Now if someone is trying to take your children to a reeducation camp or your newly hated ethnic group is bring rounded up for cleansing by all means take out as many key individuals of the regime as you can culminating in a blaze of glory. On the other hand it's probably better to just pay the traffic fines, follow city ordinances about building, pay your taxes, etc all then go home for dinner followed by a drink and bed.
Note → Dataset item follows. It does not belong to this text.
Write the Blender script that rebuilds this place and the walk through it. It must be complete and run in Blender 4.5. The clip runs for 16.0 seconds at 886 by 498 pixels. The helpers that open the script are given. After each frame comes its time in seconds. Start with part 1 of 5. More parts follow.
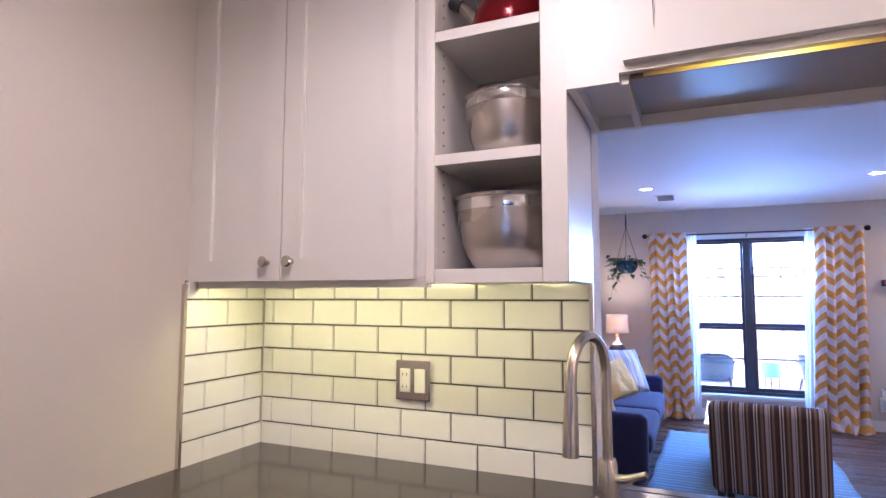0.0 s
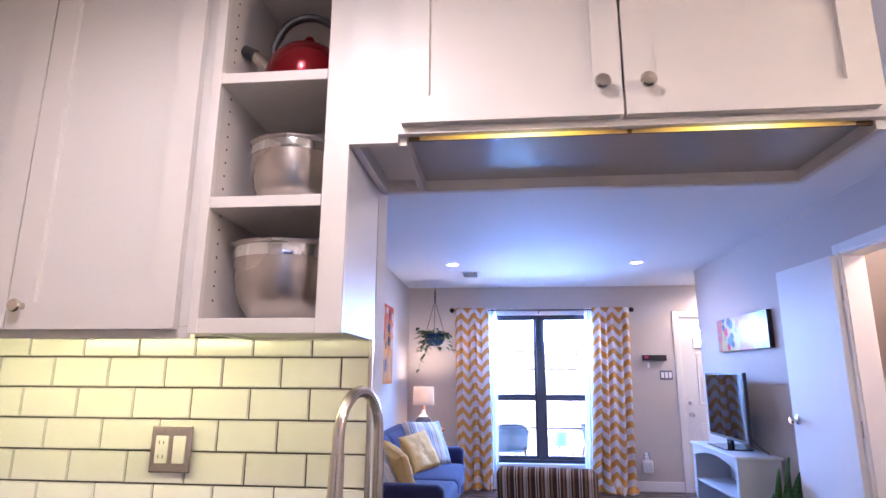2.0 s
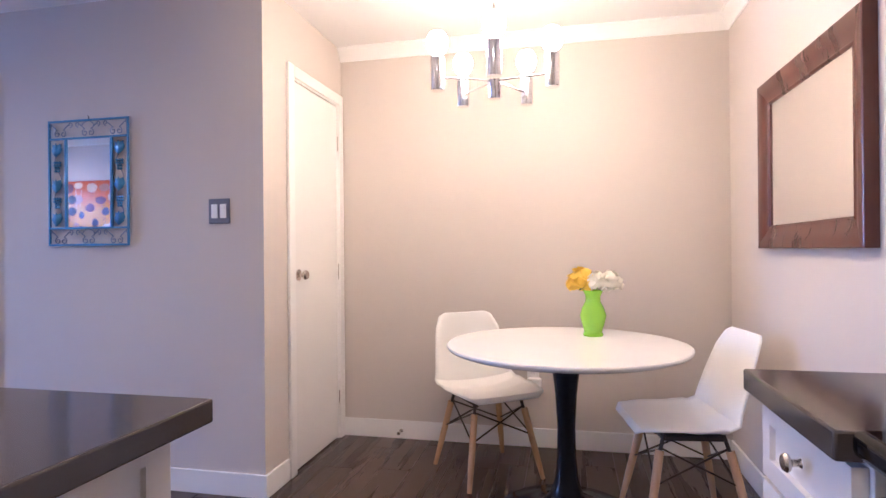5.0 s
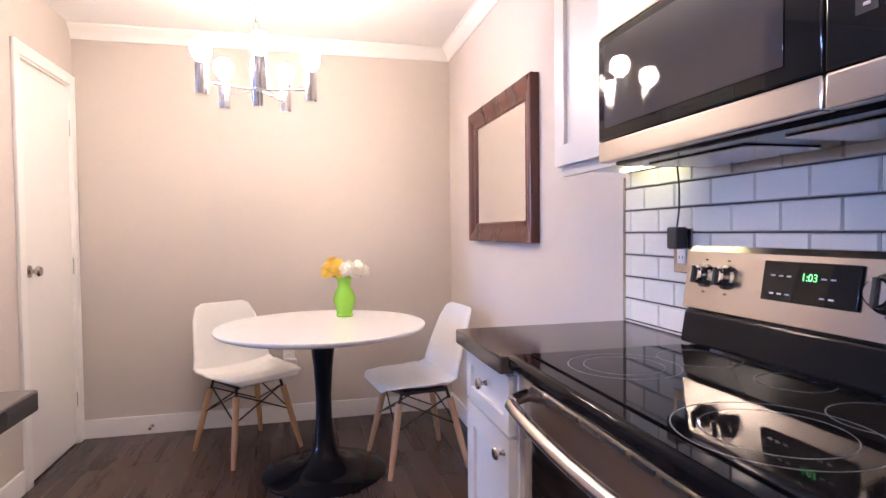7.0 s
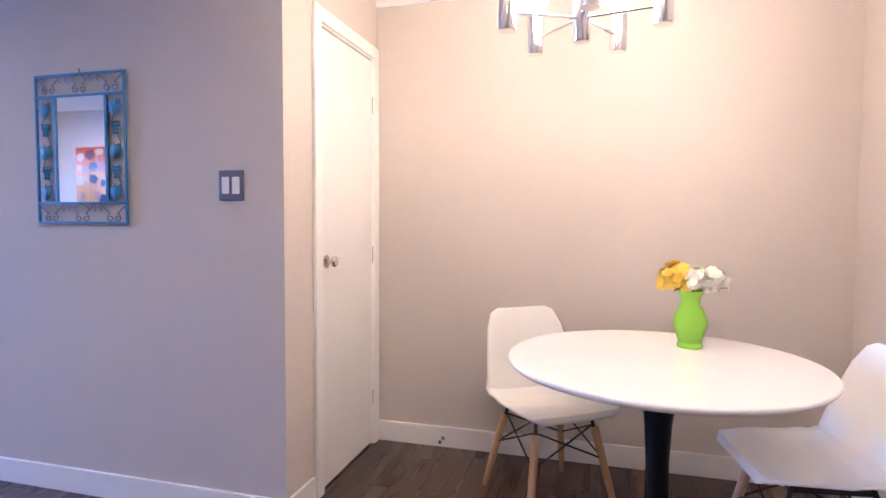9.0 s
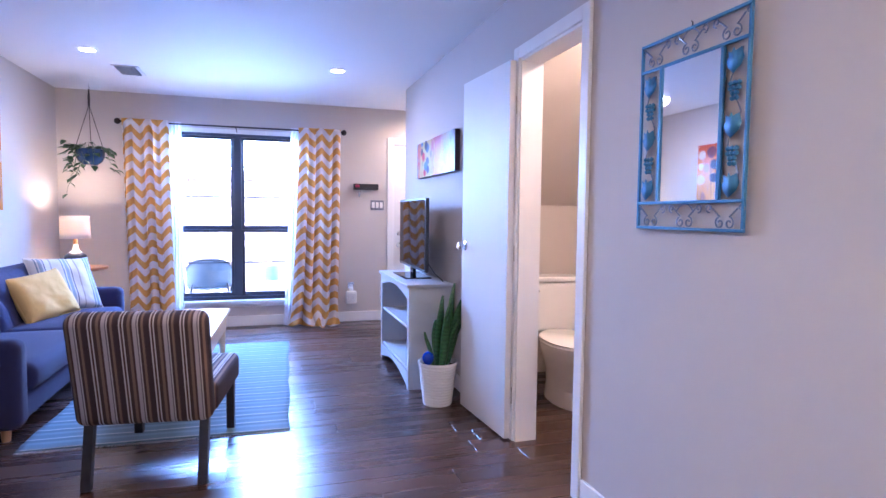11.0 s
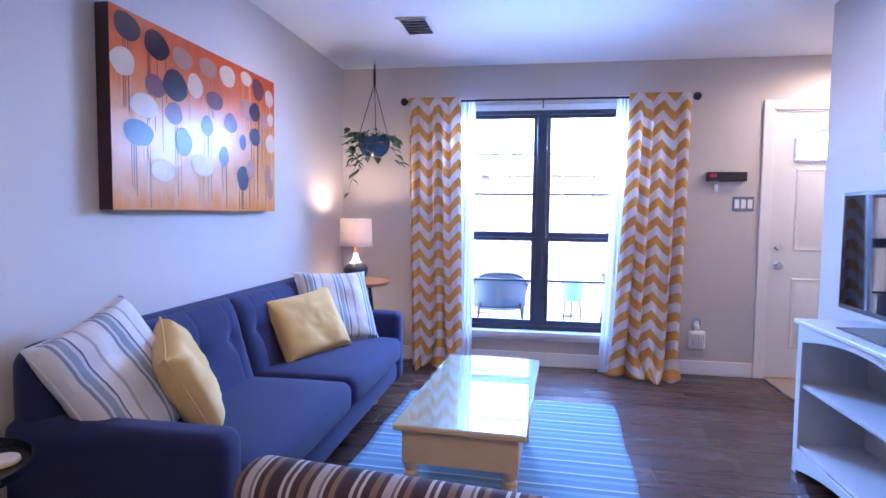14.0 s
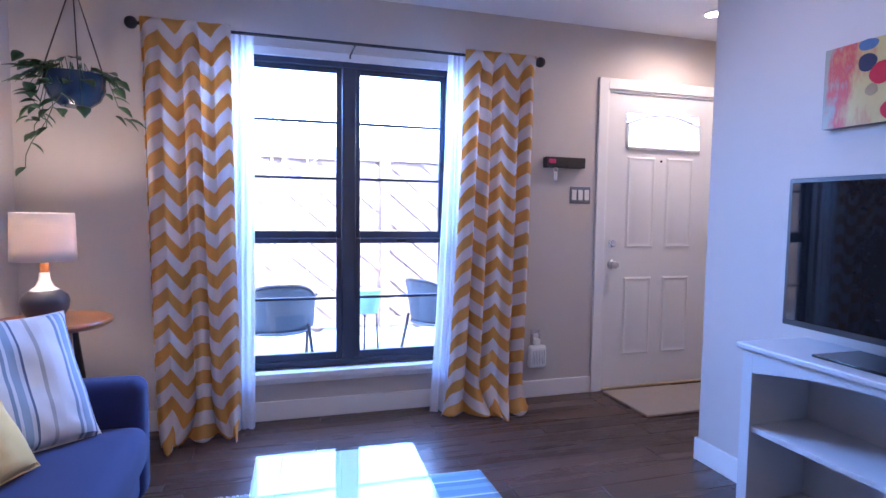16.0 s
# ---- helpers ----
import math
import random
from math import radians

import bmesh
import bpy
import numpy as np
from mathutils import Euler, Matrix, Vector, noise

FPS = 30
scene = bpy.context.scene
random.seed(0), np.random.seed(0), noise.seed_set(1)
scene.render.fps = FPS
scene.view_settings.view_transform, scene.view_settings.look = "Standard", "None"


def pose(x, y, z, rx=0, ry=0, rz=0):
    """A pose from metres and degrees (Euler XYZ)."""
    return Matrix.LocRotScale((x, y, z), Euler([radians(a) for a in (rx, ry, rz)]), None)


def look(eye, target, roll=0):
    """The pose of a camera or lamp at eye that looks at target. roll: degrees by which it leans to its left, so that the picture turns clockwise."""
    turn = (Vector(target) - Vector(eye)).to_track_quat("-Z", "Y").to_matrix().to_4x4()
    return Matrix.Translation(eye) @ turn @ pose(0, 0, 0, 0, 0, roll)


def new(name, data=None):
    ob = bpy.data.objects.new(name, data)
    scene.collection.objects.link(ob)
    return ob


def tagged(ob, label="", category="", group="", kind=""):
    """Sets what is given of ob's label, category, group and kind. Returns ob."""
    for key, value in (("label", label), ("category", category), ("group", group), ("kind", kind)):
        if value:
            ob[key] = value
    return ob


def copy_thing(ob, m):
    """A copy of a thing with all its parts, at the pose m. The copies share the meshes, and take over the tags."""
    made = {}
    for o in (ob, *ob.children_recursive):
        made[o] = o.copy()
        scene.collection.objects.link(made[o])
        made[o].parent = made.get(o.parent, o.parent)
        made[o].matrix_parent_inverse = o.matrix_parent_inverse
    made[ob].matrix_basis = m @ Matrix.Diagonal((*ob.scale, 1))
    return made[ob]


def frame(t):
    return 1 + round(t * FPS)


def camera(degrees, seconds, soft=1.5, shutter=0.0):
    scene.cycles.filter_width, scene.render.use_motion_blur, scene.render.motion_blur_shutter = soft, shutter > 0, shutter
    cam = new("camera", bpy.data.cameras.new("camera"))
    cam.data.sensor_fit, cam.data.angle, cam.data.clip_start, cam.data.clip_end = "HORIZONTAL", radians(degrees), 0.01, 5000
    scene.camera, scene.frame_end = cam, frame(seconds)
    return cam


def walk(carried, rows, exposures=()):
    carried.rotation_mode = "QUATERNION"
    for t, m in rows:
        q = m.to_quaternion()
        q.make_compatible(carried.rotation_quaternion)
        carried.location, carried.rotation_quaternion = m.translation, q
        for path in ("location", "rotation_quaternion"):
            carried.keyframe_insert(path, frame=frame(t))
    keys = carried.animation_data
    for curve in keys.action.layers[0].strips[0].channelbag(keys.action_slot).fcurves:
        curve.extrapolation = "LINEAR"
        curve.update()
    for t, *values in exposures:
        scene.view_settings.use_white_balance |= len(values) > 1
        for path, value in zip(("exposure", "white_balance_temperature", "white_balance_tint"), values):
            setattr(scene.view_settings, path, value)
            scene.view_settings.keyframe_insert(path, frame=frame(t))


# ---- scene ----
cam = camera(76.0, 16.0)
PATH = [
    (0, (0.878, 0.92, 1.362), (0.074, 2.744, 1.533), 0.1),
    (0.5, (0.876, 0.924, 1.387), (0.115, 2.745, 1.712), 0.1),
    (1, (0.884, 0.925, 1.388), (0.177, 2.748, 1.806), 0.1),
    (1.5, (0.92, 0.92, 1.354), (0.361, 2.791, 1.784), 0.1),
    (2, (0.966, 0.964, 1.315), (0.769, 2.907, 1.746), 0.3),
    (2.5, (1.009, 1.05, 1.277), (1.277, 2.984, 1.712), -0.0),
    (3, (1.043, 1.014, 1.215), (1.922, 2.762, 1.628), 0.1),
    (3.5, (1.014, 0.974, 1.188), (2.505, 2.278, 1.466), -0.2),
    (4, (0.873, 0.979, 1.136), (2.649, 1.886, 1.289), -0.4),
    (4.5, (0.78, 0.932, 1.138), (2.663, 1.603, 1.19), -0.4),
    (5, (0.623, 0.932, 1.144), (2.577, 1.362, 1.148), -0.5),
    (5.2, (0.568, 0.936, 1.15), (2.541, 1.264, 1.134), -0.6),
    (6.2, (0.360, 0.985, 1.178), (2.322, 0.80, 1.133), -0.6),
    (7.3, (0.241, 1.019, 1.202), (2.174, 0.509, 1.127), -0.6),
    (7.5, (0.303, 0.994, 1.213), (2.236, 0.489, 1.118), -0.6),
    (8, (0.507, 1.011, 1.216), (2.45, 0.547, 1.109), -0.3),
    (8.5, (0.745, 1.03, 1.227), (2.74, 0.96, 1.116), 0.1),
    (9, (1.09, 1.15, 1.212), (3.015, 1.681, 1.105), 0.3),
    (9.5, (1.414, 1.271, 1.22), (3.081, 2.372, 1.107), 0.3),
    (10, (1.612, 1.383, 1.24), (2.877, 2.927, 1.122), 0.5),
    (10.2, (1.642, 1.447, 1.225), (2.73, 3.121, 1.11), 0.7),
    (11.2, (1.77, 1.86, 1.224), (2.24, 3.80, 1.097), 0.5),
    (12.3, (1.877, 2.413, 1.216), (1.581, 4.386, 1.078), 0.2),
    (12.5, (1.876, 2.56, 1.209), (1.533, 4.526, 1.072), 0.3),
    (13, (1.857, 2.95, 1.237), (1.455, 4.904, 1.101), 0.5),
    (13.5, (1.673, 3.286, 1.23), (1.266, 5.24, 1.1), 0.5),
    (14, (1.431, 3.593, 1.221), (1.1, 5.562, 1.095), 0.7),
    (14.5, (1.247, 3.923, 1.24), (1.087, 5.913, 1.113), 0.8),
    (15, (1.074, 4.216, 1.229), (1.15, 6.211, 1.107), 0.9),
    (15.5, (1.007, 4.539, 1.218), (1.326, 6.509, 1.096), 0.9),
    (16, (1.009, 4.879, 1.206), (1.589, 6.788, 1.07), 0.8),
]
EXPOSURE, KELVIN, TINT = 5.85, 4800, 24
BULB_GLOW, LED_GLOW, CAN_POWER, HALL_CAN, KITCHEN_FILL, TABLE_LAMP, BATH_GLOW = 2.75, 0.66, 0.25, 0.76, 1.25, 0.26, 2.3
walk(cam, [(t, look(eye, target, roll)) for t, eye, target, roll in PATH], exposures=[(0.0, EXPOSURE, KELVIN, TINT), (1.2, EXPOSURE + 0.05, KELVIN, TINT), (2.5, EXPOSURE + 0.3, KELVIN, TINT), (3.1, EXPOSURE + 0.3, KELVIN, TINT), (3.6, EXPOSURE + 0.05, KELVIN, TINT), (4.5, EXPOSURE + 0.15, KELVIN, TINT), (8.5, EXPOSURE + 0.08, KELVIN, TINT), (10.0, EXPOSURE + 0.5, KELVIN, TINT), (12.4, EXPOSURE + 0.3, KELVIN, TINT), (13.5, EXPOSURE + 0.15, KELVIN, TINT), (15.0, EXPOSURE - 0.22, KELVIN, TINT), (16.0, EXPOSURE - 0.48, KELVIN, TINT)])

# ---- world and large lights ----
world = bpy.data.worlds.new("sky")
scene.world = world
world.use_nodes = True
wn = world.node_tree
sky = wn.nodes.new("ShaderNodeTexSky")
sky.sky_type, sky.sun_disc = "NISHITA", False
sky.sun_elevation, sky.sun_rotation = radians(50), radians(188)
wn.links.new(sky.outputs[0], wn.nodes["Background"].inputs[0])
wn.nodes["Background"].inputs[1].default_value = 0.15


def lamp(name, kind, m, power, color, size=0.1, **more):
    data = bpy.data.lights.new(name, kind)
    data.energy, data.color = power, color
    if kind == "SUN":
        data.angle = size
    elif kind == "AREA":
        data.shape, data.size = "DISK", size
    else:
        data.shadow_soft_size = size
    if kind == "SPOT":
        data.spot_size, data.spot_blend = more["cone"], more["blend"]
    ob = new(name, data)
    ob.matrix_world = m
    return ob


lamp("sun", "SUN", look((3, 0, 14), (1.5, 10.7, 0)), 0.5, (1, 0.96, 0.92), radians(15))
# area lamp added outside the top row of panes, standing in for skylight
sky_lamp = lamp("window_sky_fill", "AREA", look((1.45, 8.36, 1.885), (1.45, 6.0, 0.2)), 2.15, (0.36, 0.56, 1.0), 1.0)
sky_lamp.data.shape, sky_lamp.data.size, sky_lamp.data.size_y = "RECTANGLE", 1.14, 0.30
sky_lamp.data.spread = radians(140)

# ---- materials ----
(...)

I do not mean to imply this list is all inclusive but it should give a framework from which you can problem solve to actually do something about these problems. As always thoughts are welcome.

3 comments:

Chris said...

I think you missed the civil disobedience angle. You can simply openly carry on in defiance of the law yet decline to physically resist if the authorities attempt to enforce it. Civil disobedience is certainly an option when faced with an unjust law.

Ryan said...

Chris, I think that civil disobedience is more of an idealistic version of the 'just ignore the law and risk the consequences' plan I mentioned.

Anonymous said...

"At least once a week there is somebody I really want to smack around, if just because I am in a bad mood."

It's hard to take the rest of your post seriously after reading that. Perhaps that was your intention.